Cupra Leon Estate VZ3 – long-term review
£40,535/£42,305 as tested / £644 PCM
SPEC HIGHLIGHTS
- SPEC
Leon Estate VZ3
- ENGINE
1984cc
- BHP
310bhp
- 0-62
4.9s
Cupra Leon vs Cupra Born: electric 'hot hatch' vs fast wagon
Christmas, Hanukkah, Dhanu Sankranti, Guru Gobind Singh, Hogmanay. It's the time for family get-togethers. So here's one. I took the Cupra Leon for a winter meetup with its sibling, the Born. Can we spot the relationship?
Hmmm. One's a four-wheel-drive fast estate with a front-transverse petrol engine. The other's an electric rear-motor rear-drive hatch. But does that mean they can't be related?
There is a common thread. Cupra's Leon is supposed to be a sporty thing, albeit one with a big boot. A handier hot-hatch. The Born is positioned as the zippiest version of the Volkswagen Group's MEB electric cars. It's more firmly suspended than a VW ID3, and its cabin has big-bolstered seats and trim that came from the changing shed of a surf school. Both it and the Leon roll on wheels like the blades of a food-processor.
The Born I'm in is a mid-ranger, with 204bhp, power that fails to sparkle in the face of 1740kg mass with driver. But it has the usual EV eagerness at low speed. The chassis is composed too. On some buckled Bucks roadways, it shows good control, and the steering is usefully quick. And yet it fails to engage me. The controls feel numb, and the cornering just won't come out to play.
In the days of Seat Leon Cupras you could usually rely on finding that sense of fun. But I'm still trying to unearth it in the Cupra Leon, even four months into my time with it. Prodding your way through the drive modes, you find three levels of engine noise (two just electric augmentation), two settings for the torque split, three throttle maps, four transmission maps, and somewhere upwards of a dozen damper programmes.

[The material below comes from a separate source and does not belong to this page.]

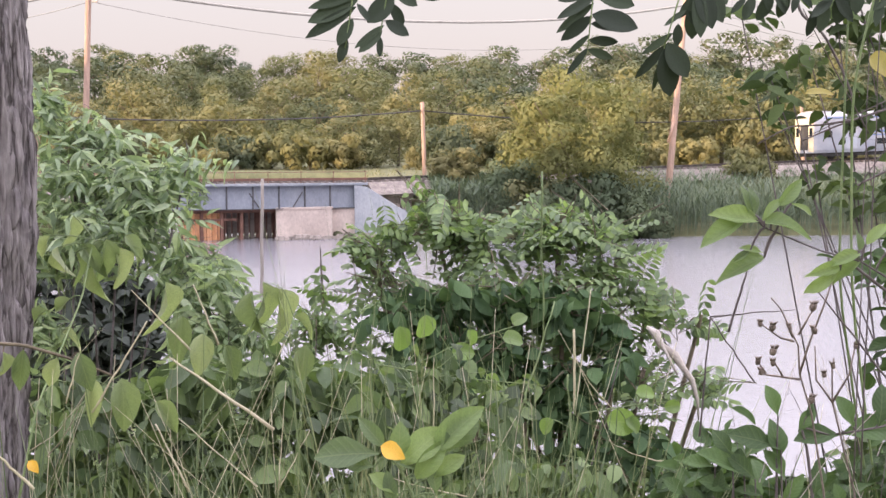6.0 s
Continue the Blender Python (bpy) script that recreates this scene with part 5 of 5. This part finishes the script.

There's also a big ESP button prominently ahead of the transmission selector. "Have fun" it screams, in 48pt bold italics. Not sure I can obey.
And yet I really like living with this car. It's quick, and the sharp steering is beautifully progressive. It's secure on winter roads, useful and roomy, the ergonomics and driving position are great, and of course it feels snaky-low after any crossover.
Just after the driving the Born, I'm on a call with the head of R&D at Cupra. I have a bit of a rant about the Born's horrible touch-sensitive steering-wheel controls. Every time I turned a corner the volume went up or down or the cruise control re-set. Yet when I wanted to do those things I couldn't reliably do so. It's perfectly clear he too is uncomfortable, saying he'd arrived at the company after those controls were decided on. But his kids like them. We're both too old, it seems.
The Leon has proper steering wheel buttons and rollers. Unfortunately it shares the screen system with the Born. It's not just slow-reacting and a bit baffling in its menus. It has also proved, on many of the Skoda, Seat, Cupra and VW test cars we've driven at TopGear, to be prone to blackouts and freezes. The Leon has taken to blocking its volume control, both on the console slider and the wheel roller. Usually a re-boot cures it.
One day not. It jammed at debilitating volume on Radio 4 on a long trip while the others in the car were trying to sleep. I stopped the car and prodded for several minutes. In the end I managed to use the steering wheel source menu to shift it to an input that wasn't playing. So we had the sound of silence. Loudly.